Description
As a Senior Software Engineer within our Compute Architecture organization, you will help build the software control plane for hardware lifecycle management across large-scale GPU data centers. The METALDEV team builds Go-based distributed services that bring infrastructure online, monitor production hardware health, automate safe operational workflows, and give operators the observability and control needed to manage GPU servers and rack-scale systems with reliability and confidence.
This is a software-first role at the intersection of distributed systems, production reliability, and hardware-aware automation, ideal for engineers who want their code to operate real-world infrastructure at massive scale.
Key responsibilities include:
- Design, build, and operate Go-based services that manage the lifecycle of large-scale GPU data center infrastructure.
- Build automation for data center bring-up, hardware discovery, health monitoring, remediation, and production operations.
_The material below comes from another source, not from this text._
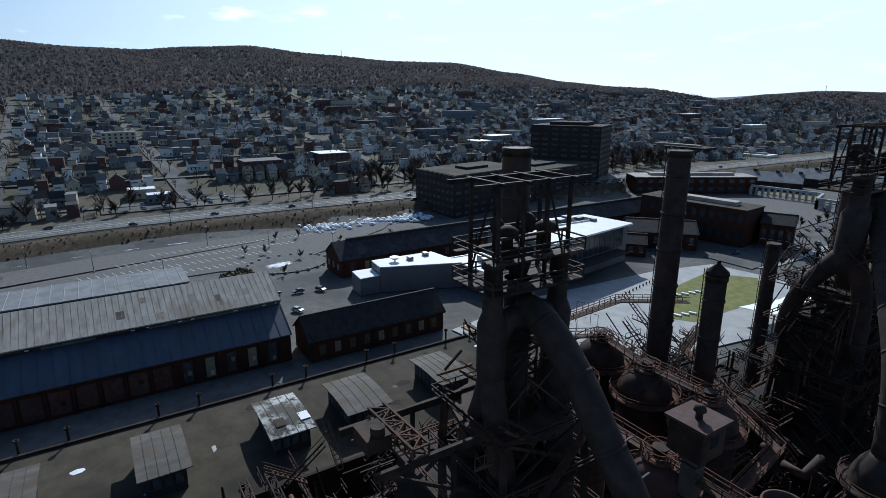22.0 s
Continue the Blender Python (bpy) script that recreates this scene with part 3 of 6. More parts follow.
def high_house():
    t = thing("high_house", "huge black sheeted building with a toothed cornice", "building")
    x0, x1, y0, y1 = 165.5, 186, 476, 668
    part("wall", MB().box(x0, x1, y0, y1, 0, 34), M_sheetdark, t)
    # sunlight on this end is put into its lighter brown
    part("end_wall", MB().box(x0, x1, y0 - 0.4, y0 - 0.02, 0, 34.6), M_brown, t, "brown sheeted end wall, lightened for sunlight")
    for r in range(4):
        for c in range(3):
            part("end_window", MB().box(x0 + 2 + c * 6.2, x0 + 6.6 + c * 6.2, y0 - 0.5, y0 - 0.42, 17 + r * 4.4, 19.6 + r * 4.4), M_boardbrown if (r + c) % 3 else M_lit, t)
    part("roof", MB().extrude_y([(x0 - 1, 34.004), (x1 + 1, 34.004), ((x0 + x1) / 2, 37)], y0 - 0.8, y1 + 0.5), M_slateroof, t)
    for i in range(20):
        y = y0 + 2 + i * 9.6
        part("cornice_block", MB().box(x0 - 1.1, x0 - 0.1, y, y + 4.5, 31.8, 34.4), M_brown, t)
    for i in range(5):
        part("wall_rib", MB().box(x0 - 0.5, x0 - 0.02, y0 + 16 + i * 36, y0 + 24 + i * 36, 0, 31.6), M_orewall, t)
    for z in (8, 14, 20, 26):
        part("sheet_lap", MB().box(x0 - 0.12, x0 - 0.03, y0, y1, z, z + 0.5), M_dark, t)
    part("roof_house", MB().box(x0 + 2, x0 + 12, y1 - 22, y1 - 2, 34.5, 41), M_sheetdark, t)


high_house()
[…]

- Develop reliable APIs, services, and workflows for managing BMCs, firmware state, server health, and rack-level infrastructure.
- Improve observability, alerting, and operational tooling so production issues can be detected, understood, and resolved quickly.
- Translate incidents and hardware failure modes into software improvements that make the platform more resilient.
- Partner with hardware-adjacent, infrastructure, operations, and software teams to design systems that work safely at fleet scale.
We're looking for someone with 5+ years of experience building and operating infrastructure or backend systems, strong proficiency in Go, and experience designing and building gRPC and REST APIs. Experience with Kubernetes and containerized workloads in production environments is also a plus.